Monday, October 09, 2006

Social Security--We've Still Gotta Save It~

Didn't we save Social Security last year? Yes, but reportedly the Bush administration has simply moved privatization of Social Security to the back burner until times look more propitious for it. And with the baby boomers about to retire, the present might look like a good time to put it out there again.

So what's wrong with privatization? First, it would put the risk on every worker instead of spreading it out to all of us, and the world of investments is notably risky. Ordinary citizens do not have the expertise to gain good returns consistently. (Of course Wall Street would love it--having all that extra business.) Second, there would be no provision for dependents and the disabled. Third, it would tap existing revenues scheduled to go to current retirees. So where is the extra money to come from to finance it? In sum, are we to expect these uncertainties to yield an adequate replacement for the current guaranteed lifetime monthly checks retirees have been receiving for more than seventy years? Clearly privatization is not a satisfactory replacement for Social Security as we know it--apparently the most popular and successful government program ever, with administration costs around 1 percent.

Plans to get rid of Social Security go back to the Republican platform of 1936 and have never stopped. Current demographics make the present look like a good time to do that by declaring it in crisis. Suggesting that illegal immigrants collect benefits is a good arguing point too, even though it is doubtful that they collect as much as they pay in.

So let's look at the facts. Social Security is a pay-as-you-go system, with revenues coming from a tax on wages up to $94,200, with a current tax rate of 7.65 percent being levied on both employers and employees for a total of 15.30 percent. Revenues have exceeded benefits for a number of years, with the result that there exists a "trust fund" of $1.993 trillion. Yes, that's trillion. Now we come to the real argument, about the nature of the trust fund. Is it simply an accounting device? Of course, as are almost all monetary assets, including your bank balance. And has the government been using it to cover other programs? Of course. It's not sitting in a box somewhere. In fact, present law requires that the US Treasury borrow from the trust fund. The Social Security trust fund, then, consists of special non-marketable Treasury securities that bear a maturity date and earn a market rate of interest, which is now more than 5 percent.
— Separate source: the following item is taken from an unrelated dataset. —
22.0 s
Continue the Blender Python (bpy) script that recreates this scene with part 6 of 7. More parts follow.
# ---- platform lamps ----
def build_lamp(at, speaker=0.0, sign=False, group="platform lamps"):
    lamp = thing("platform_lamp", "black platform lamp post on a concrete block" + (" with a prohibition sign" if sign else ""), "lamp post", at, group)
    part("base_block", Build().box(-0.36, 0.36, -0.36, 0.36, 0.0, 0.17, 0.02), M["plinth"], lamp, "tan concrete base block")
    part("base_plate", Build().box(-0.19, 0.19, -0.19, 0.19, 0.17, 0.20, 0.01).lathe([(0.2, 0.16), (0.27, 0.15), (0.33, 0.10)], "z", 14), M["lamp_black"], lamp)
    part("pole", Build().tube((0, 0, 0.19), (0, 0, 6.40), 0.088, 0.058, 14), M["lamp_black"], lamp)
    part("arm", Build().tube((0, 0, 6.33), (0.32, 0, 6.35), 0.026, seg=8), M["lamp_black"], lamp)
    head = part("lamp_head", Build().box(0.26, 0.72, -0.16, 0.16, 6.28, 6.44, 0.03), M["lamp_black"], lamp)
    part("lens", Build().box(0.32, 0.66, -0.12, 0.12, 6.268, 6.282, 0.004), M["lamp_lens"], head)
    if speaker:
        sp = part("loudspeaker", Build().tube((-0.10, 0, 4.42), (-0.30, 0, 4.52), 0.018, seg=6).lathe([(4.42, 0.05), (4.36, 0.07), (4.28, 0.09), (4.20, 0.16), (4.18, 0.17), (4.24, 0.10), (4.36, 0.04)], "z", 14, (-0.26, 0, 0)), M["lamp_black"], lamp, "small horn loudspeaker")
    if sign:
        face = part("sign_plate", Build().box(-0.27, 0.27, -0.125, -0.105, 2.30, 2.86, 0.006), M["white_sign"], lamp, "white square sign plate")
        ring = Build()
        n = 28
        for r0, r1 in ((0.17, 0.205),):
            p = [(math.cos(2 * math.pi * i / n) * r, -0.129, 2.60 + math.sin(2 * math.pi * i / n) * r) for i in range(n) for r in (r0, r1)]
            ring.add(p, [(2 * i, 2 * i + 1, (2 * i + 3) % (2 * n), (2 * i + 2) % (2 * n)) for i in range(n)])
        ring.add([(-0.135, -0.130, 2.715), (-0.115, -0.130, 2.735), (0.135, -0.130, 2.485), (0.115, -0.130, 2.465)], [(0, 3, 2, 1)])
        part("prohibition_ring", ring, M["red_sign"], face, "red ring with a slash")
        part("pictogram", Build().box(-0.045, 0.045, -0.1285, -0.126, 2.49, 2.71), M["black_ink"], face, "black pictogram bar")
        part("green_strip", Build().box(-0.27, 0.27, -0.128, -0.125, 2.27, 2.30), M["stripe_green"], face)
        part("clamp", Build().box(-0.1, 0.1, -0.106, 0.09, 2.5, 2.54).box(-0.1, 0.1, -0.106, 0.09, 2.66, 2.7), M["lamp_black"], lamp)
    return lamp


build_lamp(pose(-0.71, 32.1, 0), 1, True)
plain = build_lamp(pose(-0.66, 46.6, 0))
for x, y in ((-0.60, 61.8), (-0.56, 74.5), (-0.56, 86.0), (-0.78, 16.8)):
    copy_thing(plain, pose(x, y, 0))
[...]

How do we know they will be paid back? Well, I'll grant that the US in recent years has been incurring record budget deficits, and as a consequence the current federal debt is over $8.8 trillion, about half of it owed to foreigners. Things could get difficult if holders of US securities should start dumping dollars and holding euros. But the US, through wars and natural disasters and savings-and-loan bailouts and all the rest, has never defaulted on its obligations. In fact, US Treasury securities are (correctly) regarded as the safest assets in the world. But how can the Treasury honor so much debt when it comes due? Just as it always has, through other borrowing or out of taxes, as, for example, after World War II when it paid back much, much larger obligations relative to GDP, without any hardship to the economy. In short, we can be certain that the US Treasury will not default. And we can be sure someone has been paying attention to the maturity dates of those special trust-fund borrowings. It isn't as if it will be a surprise.
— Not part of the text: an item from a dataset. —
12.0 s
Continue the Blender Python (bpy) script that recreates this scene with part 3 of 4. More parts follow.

To continue: Let's look at the anticipated future health of Social Security. Around 2018 the fund's benefits will begin to exceed receipts but will continue to increase until 2025 because of interest receipts. And the trust fund will be exhausted by 2042, according to the Social Security Administration, or by 2052 according to the Congressional Budget Office, both of which used excessively pessimistic estimates of GDP. Or, it will last indefinitely if realistic GDP assumptions are used. Of course, GDP growth rates are very unpredictable so no one knows just exactly when the trust fund will play out. In any case, however, it can easily be fixed if and when there is a shortfall. The easiest and most logical recourse, it seems to me and to lots of others, would be to raise the cap on the level of wages that are subject to the Social Security payroll tax.

This is a crisis? Is there any other government program that is expected to run surpluses for decades and then to require only tweaking to produce surpluses? No, Social Security is not in crisis. However, one well might wonder how the projections can be so positive, given the dependency ratio (the ratio of workers to dependents) expected as the population becomes older, as it is expected to do. The projections come out as they do mostly because of estimates of productivity increases. More women entering the labor force help too. Expectations of fewer child dependents should make it larger still.
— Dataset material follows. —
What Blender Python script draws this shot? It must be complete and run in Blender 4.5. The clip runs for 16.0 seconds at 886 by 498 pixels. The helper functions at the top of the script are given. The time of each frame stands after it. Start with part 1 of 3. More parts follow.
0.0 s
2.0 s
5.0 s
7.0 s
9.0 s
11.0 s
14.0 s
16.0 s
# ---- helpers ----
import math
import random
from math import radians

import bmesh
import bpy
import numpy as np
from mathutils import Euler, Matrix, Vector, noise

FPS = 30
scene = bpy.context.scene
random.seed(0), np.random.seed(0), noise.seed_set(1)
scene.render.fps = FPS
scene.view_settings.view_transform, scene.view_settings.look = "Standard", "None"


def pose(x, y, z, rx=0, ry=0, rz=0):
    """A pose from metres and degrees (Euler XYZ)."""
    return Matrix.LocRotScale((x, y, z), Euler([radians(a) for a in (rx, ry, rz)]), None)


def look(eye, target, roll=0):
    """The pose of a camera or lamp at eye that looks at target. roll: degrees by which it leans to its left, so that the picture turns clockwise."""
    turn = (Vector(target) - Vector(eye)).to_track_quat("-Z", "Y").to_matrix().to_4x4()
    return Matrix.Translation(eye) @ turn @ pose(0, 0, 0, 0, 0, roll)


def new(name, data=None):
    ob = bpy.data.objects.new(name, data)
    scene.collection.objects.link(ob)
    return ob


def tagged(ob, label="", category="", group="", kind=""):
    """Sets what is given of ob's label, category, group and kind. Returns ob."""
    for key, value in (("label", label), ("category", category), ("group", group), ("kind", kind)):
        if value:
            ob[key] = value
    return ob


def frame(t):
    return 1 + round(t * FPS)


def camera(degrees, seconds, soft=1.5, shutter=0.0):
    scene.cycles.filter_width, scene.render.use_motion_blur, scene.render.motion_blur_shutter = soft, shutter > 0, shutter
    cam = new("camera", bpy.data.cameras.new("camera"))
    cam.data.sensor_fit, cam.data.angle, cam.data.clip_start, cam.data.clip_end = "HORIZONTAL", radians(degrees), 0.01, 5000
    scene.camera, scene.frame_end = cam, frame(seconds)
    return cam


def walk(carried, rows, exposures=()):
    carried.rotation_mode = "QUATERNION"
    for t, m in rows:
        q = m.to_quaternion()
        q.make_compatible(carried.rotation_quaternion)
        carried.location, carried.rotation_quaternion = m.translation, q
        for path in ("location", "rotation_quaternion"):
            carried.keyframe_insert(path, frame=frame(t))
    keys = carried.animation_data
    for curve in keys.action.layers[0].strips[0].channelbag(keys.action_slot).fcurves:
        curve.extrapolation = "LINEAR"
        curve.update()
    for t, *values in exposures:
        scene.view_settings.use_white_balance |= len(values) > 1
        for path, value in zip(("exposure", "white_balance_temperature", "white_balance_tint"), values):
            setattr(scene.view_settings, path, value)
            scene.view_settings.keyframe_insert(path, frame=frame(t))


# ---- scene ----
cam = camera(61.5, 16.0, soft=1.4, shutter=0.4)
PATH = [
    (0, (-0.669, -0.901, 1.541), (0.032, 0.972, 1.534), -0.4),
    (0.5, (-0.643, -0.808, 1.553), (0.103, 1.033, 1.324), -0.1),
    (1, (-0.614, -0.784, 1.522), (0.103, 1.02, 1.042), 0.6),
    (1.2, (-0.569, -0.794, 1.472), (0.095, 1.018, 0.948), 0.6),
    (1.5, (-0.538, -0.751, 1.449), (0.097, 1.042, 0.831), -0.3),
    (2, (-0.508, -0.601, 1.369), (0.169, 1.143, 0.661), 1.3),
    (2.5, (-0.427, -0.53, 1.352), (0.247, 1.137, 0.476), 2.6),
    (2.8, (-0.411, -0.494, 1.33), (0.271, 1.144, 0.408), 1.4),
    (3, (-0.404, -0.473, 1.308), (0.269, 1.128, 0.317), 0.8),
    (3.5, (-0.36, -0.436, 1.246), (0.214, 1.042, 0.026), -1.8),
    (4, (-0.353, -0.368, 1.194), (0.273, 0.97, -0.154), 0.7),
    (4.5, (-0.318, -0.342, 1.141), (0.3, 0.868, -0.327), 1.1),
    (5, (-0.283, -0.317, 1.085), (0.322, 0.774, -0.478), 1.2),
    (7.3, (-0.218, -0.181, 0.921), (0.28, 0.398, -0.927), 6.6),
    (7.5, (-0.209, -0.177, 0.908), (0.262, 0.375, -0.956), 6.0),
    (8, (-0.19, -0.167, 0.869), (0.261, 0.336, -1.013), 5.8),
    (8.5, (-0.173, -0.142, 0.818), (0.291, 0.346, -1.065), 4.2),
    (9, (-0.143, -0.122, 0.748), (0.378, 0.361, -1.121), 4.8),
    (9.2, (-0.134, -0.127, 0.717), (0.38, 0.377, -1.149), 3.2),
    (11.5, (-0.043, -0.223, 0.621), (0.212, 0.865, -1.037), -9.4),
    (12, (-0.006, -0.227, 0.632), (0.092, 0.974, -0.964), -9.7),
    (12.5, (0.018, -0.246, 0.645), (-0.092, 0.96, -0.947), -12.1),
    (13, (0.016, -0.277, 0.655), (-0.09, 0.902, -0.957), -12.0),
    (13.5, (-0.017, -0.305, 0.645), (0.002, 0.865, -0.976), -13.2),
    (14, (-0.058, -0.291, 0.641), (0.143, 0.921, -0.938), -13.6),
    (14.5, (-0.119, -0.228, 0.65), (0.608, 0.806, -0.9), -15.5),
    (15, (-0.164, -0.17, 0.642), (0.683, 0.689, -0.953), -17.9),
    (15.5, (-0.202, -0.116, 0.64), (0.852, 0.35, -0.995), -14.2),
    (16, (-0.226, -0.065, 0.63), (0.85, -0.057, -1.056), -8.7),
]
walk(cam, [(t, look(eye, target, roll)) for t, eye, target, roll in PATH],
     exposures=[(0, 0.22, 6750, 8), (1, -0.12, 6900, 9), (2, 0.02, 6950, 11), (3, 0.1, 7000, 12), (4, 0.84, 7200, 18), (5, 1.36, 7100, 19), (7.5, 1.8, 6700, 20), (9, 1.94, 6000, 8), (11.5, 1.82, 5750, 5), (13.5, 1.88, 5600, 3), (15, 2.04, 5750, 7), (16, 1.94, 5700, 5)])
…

It should be pointed out, additionally, that concerns about the financial aspects of Social Security seem obsessive. Excessive payroll taxes can hurt effective demand and therefore real income. Also, the trust fund simply transfers purchasing power, not real income, from the present to the future. In other words, the trust fund is not about the level of real income but only about the share of real income the elderly will get. American financial institutions are very sophisticated. Should the focus on real output be less so? How is it that no one seems concerned about the production of real goods and services? In other words, instead of putting so many resources into manipulating the financial aspects of Social Security, it would seem more productive to invest more in human beings, in education and health care, for example, and in infrastructure, such as mass transit, Amtrak, roads and bridges, computers, and so on. Future workers will have to produce real income for everyone, not just to satisfy financial assets for seniors.